• **Stated goal**: Copy the data exactly; pictures stay out of the copy.

-- start Data shown --

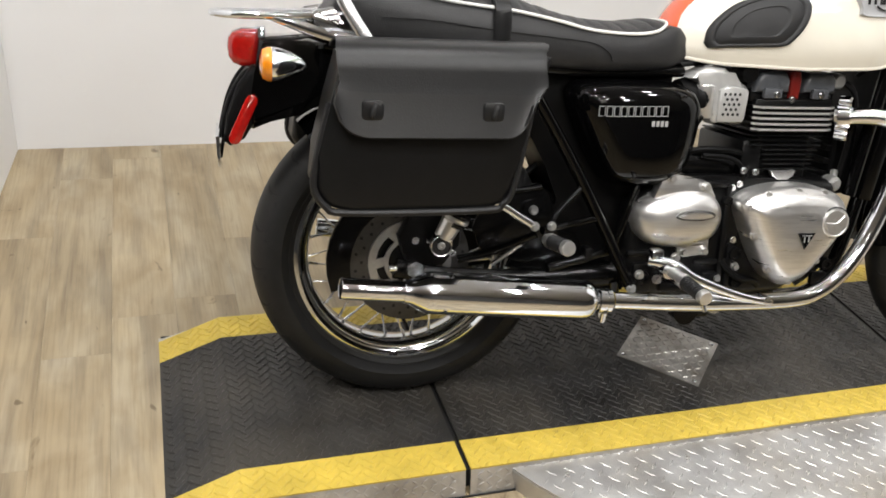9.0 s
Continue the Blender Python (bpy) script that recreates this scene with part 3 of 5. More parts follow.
frame_tube([(0.15, -0.140, 0.725), (0.211, -0.145, 0.643), (0.325, -0.137, 0.470), (0.432, -0.155, 0.274), (0.44, -0.15, 0.262)], 0.0125, label="gloss black frame tube")
frame_tube([(-0.20, -0.085, 0.735), (0.05, -0.105, 0.715), (0.30, -0.105, 0.700), (0.55, -0.070, 0.700)], 0.012, SATIN)
frame_tube([(0.455, -0.115, 0.475), (0.43, -0.125, 0.41), (0.408, -0.130, 0.350), (0.395, -0.135, 0.330)], 0.009)
frame_tube([(1.100, -0.03, 0.82), (1.066, -0.072, 0.66), (1.01, -0.085, 0.36), (0.97, -0.085, 0.245), (0.90, -0.085, 0.195), (0.70, -0.085, 0.180), (0.46, -0.09, 0.195), (0.42, -0.11, 0.26)], 0.0155)
frame_tube([(1.09, -0.012, 0.90), (1.00, -0.035, 0.80), (0.70, -0.05, 0.74), (0.50, -0.06, 0.72)], 0.016)
frame_tube([(1.07, 0, 0.97), (1.135, 0, 0.82)], 0.030, both=False, label="gloss black steering head")
frame_tube([(1.015, -0.052, 0.752), (1.075, -0.052, 0.775), (1.148, -0.045, 0.810)], 0.0105)
bm = bmesh.new()
slab(bm, [(1.060, 0.772), (1.140, 0.800), (1.162, 0.850), (1.150, 0.905), (1.085, 0.930), (1.050, 0.900)], -0.040, 0.040, 0.006, 2)
part("head_gusset", bm, GLOSSBLACK, bike, "gloss black steering head gusset")
# bolts at the tube's foot
studs("frame_bolt", [(0.455, -0.165, 0.285), (0.44, -0.165, 0.255), (0.505, -0.165, 0.30), (0.57, -0.165, 0.262)], 0.0078, 0.010, DISCSTEEL, bike, "dull hexagon bolt")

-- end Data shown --

• **The reply**:
9.0 s
Continue the Blender Python (bpy) script that recreates this scene with part 3 of 5. More parts follow.
frame_tube([(0.15, -0.140, 0.725), (0.211, -0.145, 0.643), (0.325, -0.137, 0.470), (0.432, -0.155, 0.274), (0.44, -0.15, 0.262)], 0.0125, label="gloss black frame tube")
frame_tube([(-0.20, -0.085, 0.735), (0.05, -0.105, 0.715), (0.30, -0.105, 0.700), (0.55, -0.070, 0.700)], 0.012, SATIN)
frame_tube([(0.455, -0.115, 0.475), (0.43, -0.125, 0.41), (0.408, -0.130, 0.350), (0.395, -0.135, 0.330)], 0.009)
frame_tube([(1.100, -0.03, 0.82), (1.066, -0.072, 0.66), (1.01, -0.085, 0.36), (0.97, -0.085, 0.245), (0.90, -0.085, 0.195), (0.70, -0.085, 0.180), (0.46, -0.09, 0.195), (0.42, -0.11, 0.26)], 0.0155)
frame_tube([(1.09, -0.012, 0.90), (1.00, -0.035, 0.80), (0.70, -0.05, 0.74), (0.50, -0.06, 0.72)], 0.016)
frame_tube([(1.07, 0, 0.97), (1.135, 0, 0.82)], 0.030, both=False, label="gloss black steering head")
frame_tube([(1.015, -0.052, 0.752), (1.075, -0.052, 0.775), (1.148, -0.045, 0.810)], 0.0105)
bm = bmesh.new()
slab(bm, [(1.060, 0.772), (1.140, 0.800), (1.162, 0.850), (1.150, 0.905), (1.085, 0.930), (1.050, 0.900)], -0.040, 0.040, 0.006, 2)
part("head_gusset", bm, GLOSSBLACK, bike, "gloss black steering head gusset")
# bolts at the tube's foot
studs("frame_bolt", [(0.455, -0.165, 0.285), (0.44, -0.165, 0.255), (0.505, -0.165, 0.30), (0.57, -0.165, 0.262)], 0.0078, 0.010, DISCSTEEL, bike, "dull hexagon bolt")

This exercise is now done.